«Tal vez crees que puedes condenar a tales individuos, pero tu maldades igual que la de ellos […] Cuando dices que son perversos y merecen ser castigados, te condenas a ti mismo porque tú, que juzgas a otros,también practicas las mismas cosas» (Rom. 2:1, NTV)
El 30 de abril de 1945, Hitler se suicidó en su búnker de Berlín junto a su esposa Eva Braun. Su cuerpo fue quemado por sus seguidores para evitar que cayera en manos de los soviéticos, que habían tomado la ciudad.
Hitler es uno de los grandes villanos de la historia humana. Es la cara más conocida del nazismo, el «racismo científico», el antisemitismo y la eugenesia. Pero lo que tal vez no sabías es que Hitler no era alemán, sino austriaco. Hitler nació en Braunau am Inn, una pequeña ciudad cerca de la frontera con Alemania. Se mudó a Alemania en 1913, luchó en la Primera Guerra Mundial y después de la guerra, se unió al Partido Nazi y ascendió rápidamente en sus filas. En 1925 renunció a la nacionalidad austríaca y el 25 de febrero de 1932 se hizo ciudadano alemán.
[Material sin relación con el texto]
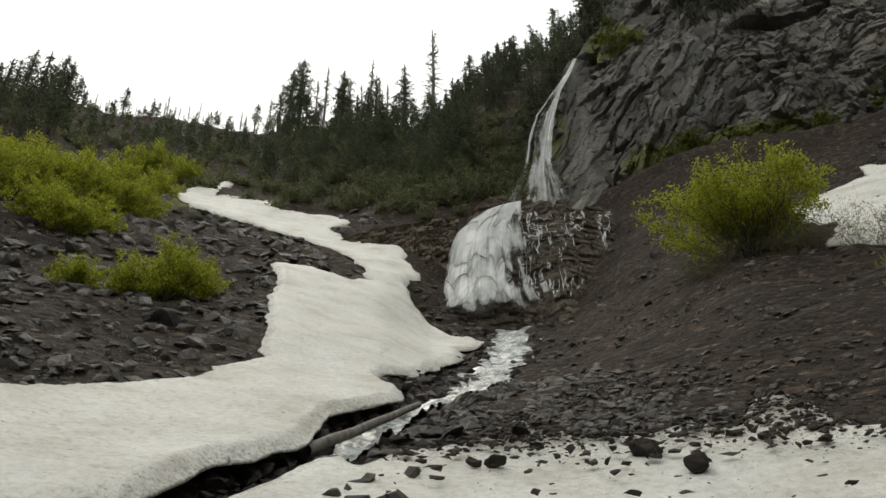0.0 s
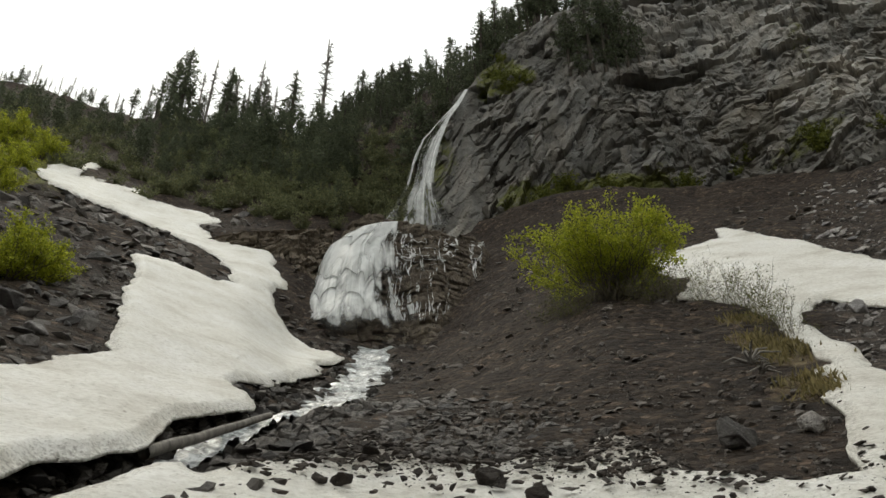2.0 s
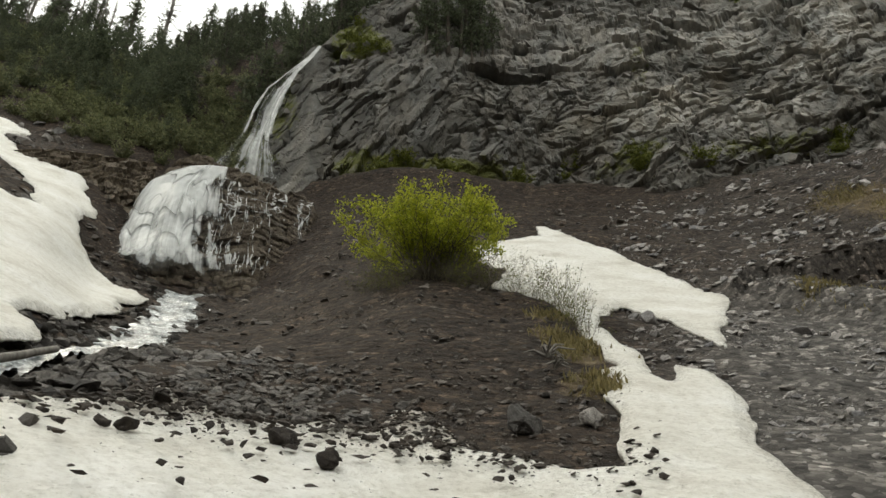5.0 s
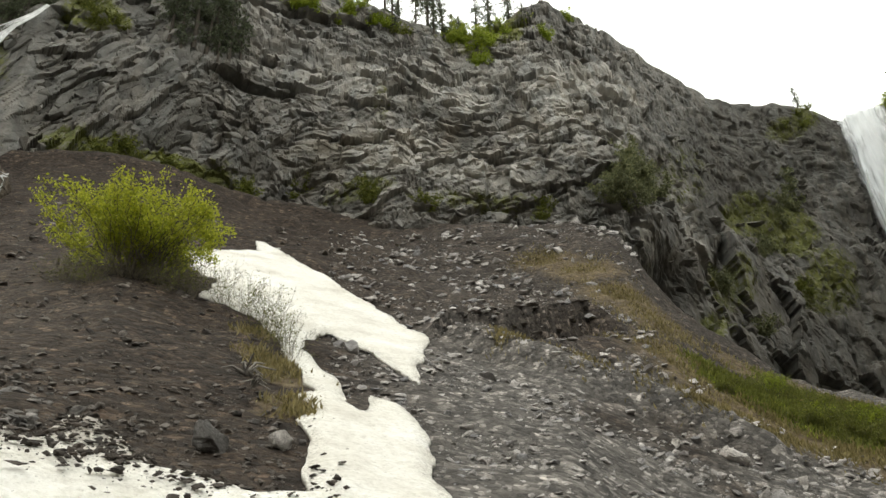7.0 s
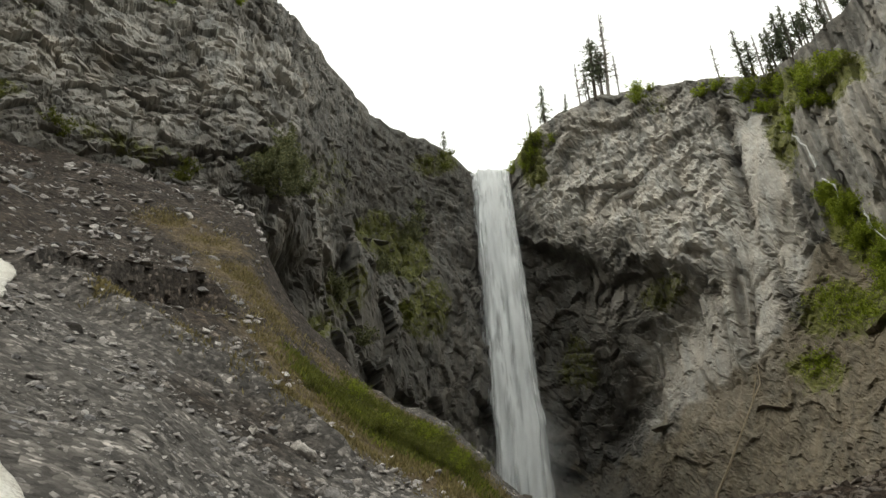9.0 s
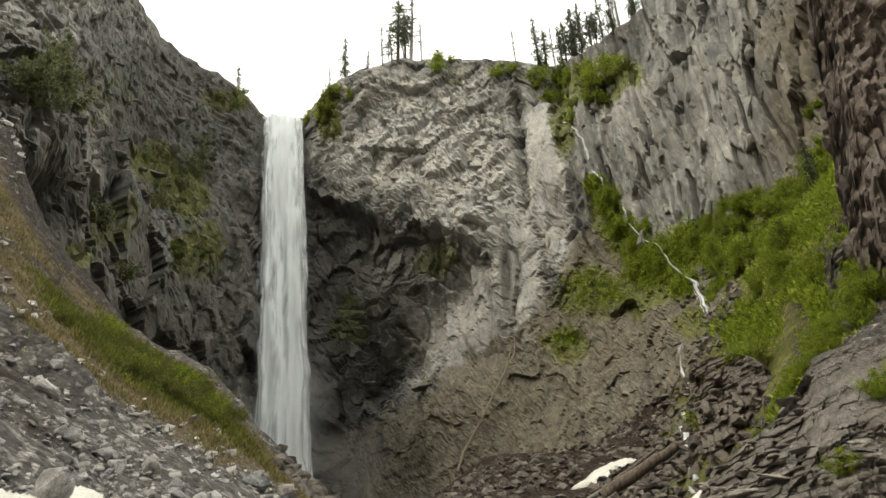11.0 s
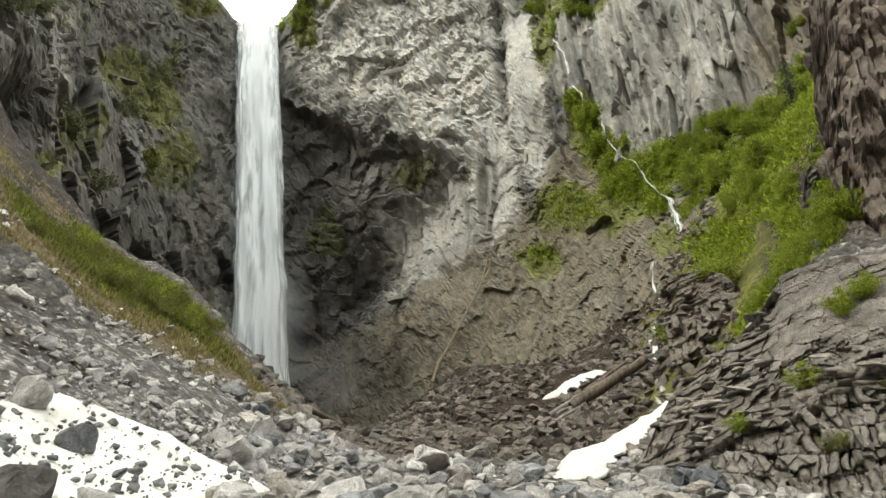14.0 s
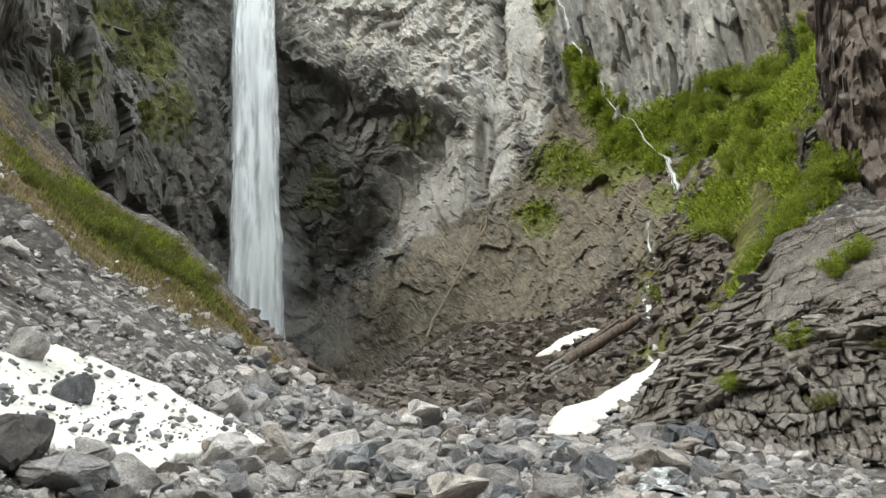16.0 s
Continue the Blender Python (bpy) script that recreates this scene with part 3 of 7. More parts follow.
GREEN_SPUR = [(slope_at(a, e), r) for a, e, r in ((70, 21.2, 1.5), (71, 19.9, 1.8), (72.4, 19.2, 2.0), (73.8, 18.1, 2.1), (75.2, 17.3, 2.2), (76.8, 16.6, 2.2), (78.2, 15.9, 2.2), (79.6, 15.2, 1.9), (80.8, 14.4, 1.4), (74, 19.4, 1.8), (77, 17.9, 1.8), (79, 16.8, 1.5))]
DRY_SPUR = [(slope_at(a, e), r) for a, e, r in ((58, 31, 2.5), (61, 30, 3.0), (63.5, 28, 3.0), (65.5, 26, 3.0), (67, 23, 3.0), (68.5, 21.5, 3.0), (70, 19.5, 3.0), (72, 18, 3.0), (74, 16.8, 3.0), (76.5, 15.5, 3.0), (79, 14.2, 3.0), (81.5, 13, 2.6), (83.5, 11.6, 2.4), (85, 10.4, 2.0), (72, 21, 3), (76, 18.5, 3), (80, 15.8, 3), (83, 13, 2.5), (79, 17, 3))] + [(slope_at(a, e), 0.75) for a, e in ((36.1, 24.2), (37.4, 23.4), (35.2, 25.0), (37.4, 21.9), (37.8, 21.1), (34.6, 26.2))] + [((21.8, 16, 12.0), 0.9), ((21.8, 14.5, 11.0), 0.9), ((22.2, 12.8, 10.2), 0.9), ((23.0, 11.4, 9.3), 1.0), ((23.4, 9.8, 8.2), 1.0)]
GREEN_BANK = [(polar(114, 64, 17), 9), (polar(117, 60, 19), 10), (polar(121, 50, 19), 9), (polar(117, 44, 12.5), 7), (polar(-28, 62, 34), 14), (polar(-34, 70, 35), 14)]
pts = BASE.reshape(-1, 3)
snow_near = np.max([snow_depth(pts[:, 0], pts[:, 1], k) for k in SNOWS], axis=0)
rad = np.hypot(pts[:, 0], pts[:, 1])
azs = np.degrees(np.arctan2(pts[:, 0], pts[:, 1]))
rough = np.clip(rad / 25, 0.3, 3.0) * (1 - 0.8 * smooth(-0.3, 0.6, snow_near)) * (rad > 4)
c1, c2, cv = cells(pts * (1.1, 1.1, 1.1), 7)
bumpy = rough * (0.16 * fbm(pts, 1.6, 4, 11) + 0.14 * np.clip(c2 - c1, 0, 0.5) * (cv - 0.2)) * np.clip(40 / np.maximum(rad, 1), 0.3, 1)
crags = smooth(60, 110, rad) * 1.8 * np.abs(fbm(pts, 8.0, 4, 77))
GROUND = BASE.copy()
GROUND[..., 2] += (bumpy + crags).reshape(GRID_Z.shape)
grass = np.maximum(blob(pts, GREEN_SPUR), blob(pts, GREEN_BANK))
SOIL = [((17.5, 11.2, 8.0), 1.3), ((19.8, 10.9, 9.5), 1.6), ((20.5, 9.4, 8.5), 1.5), ((24.3, 15.8, 14.5), 2.4), ((19.6, 7.9, 6.5), 1.2), ((22.0, 10.5, 9.5), 1.3), ((21.0, 13.6, 10.5), 1.2), ((21.2, 12.0, 9.8), 1.3), ((22.0, 9.2, 8.4), 1.3), ((27.0, 15.5, 15.5), 2.2)]
gravel = smooth(38, 52, azs) * (1 - smooth(128, 140, azs)) * smooth(200, 90, rad) * (1 - smooth(84, 90, azs) * smooth(48, 66, rad)) * (1 - 0.85 * blob(pts, SOIL)) * (0.2 + 0.8 * np.maximum(smooth(34, 24, rad), smooth(70, 80, azs))) * (1 - 0.9 * smooth(30, 42, rad) * smooth(86, 92, azs))
ground = new("ground", mesh_of("ground", GROUND.reshape(-1, 3), grid_faces(*GRID_Z.shape)[:, ::-1], EARTH, grass=grass, gravel=gravel, dry=blob(pts, DRY_SPUR)))
tagged(ground, "dark stony mountain hillside with talus and earth", "ground", kind="structure")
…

¿No te parece paradójico? El hombre que promovía la supremacía alemana no era alemán. Cuando Hitler hablaba de los alemanes como una raza superior, al menos en parte, se descalificaba a sí mismo. El colmo de esta paradoja es que, según las investigaciones, el niño que se usaba para promover la supremacía alemana,
¡era judío!
La paradoja de Hitler no es más que un pálido reflejo del mal que habita en el corazón de cada ser humano. Nos centramos tanto en los demás que a menudo ignoramos nuestras propias imperfecciones, que suelen ser las mismas o incluso peores. Así que por lo general somos culpables de lo mismo que señalamos en el prójimo. Pablo nos advierte sobre el peligro de juzgar a los demás sin reflexionar en nuestra propia condición, ya que todos somos pecadores salvados por la misericordia de Dios. Por tanto, en lugar de juzgar, lo mejor
que podemos hacer es seguir el consejo de Jesús y concentrarnos en nuestras propias imperfecciones. ¿Y qué de los demás? Con respecto a nuestro prójimo, lo mejor que podemos hacer es mostrarles el amor de Dios, para que ellos también encuentren el perdón y la restauración que Dios nos ha brindado a nosotros.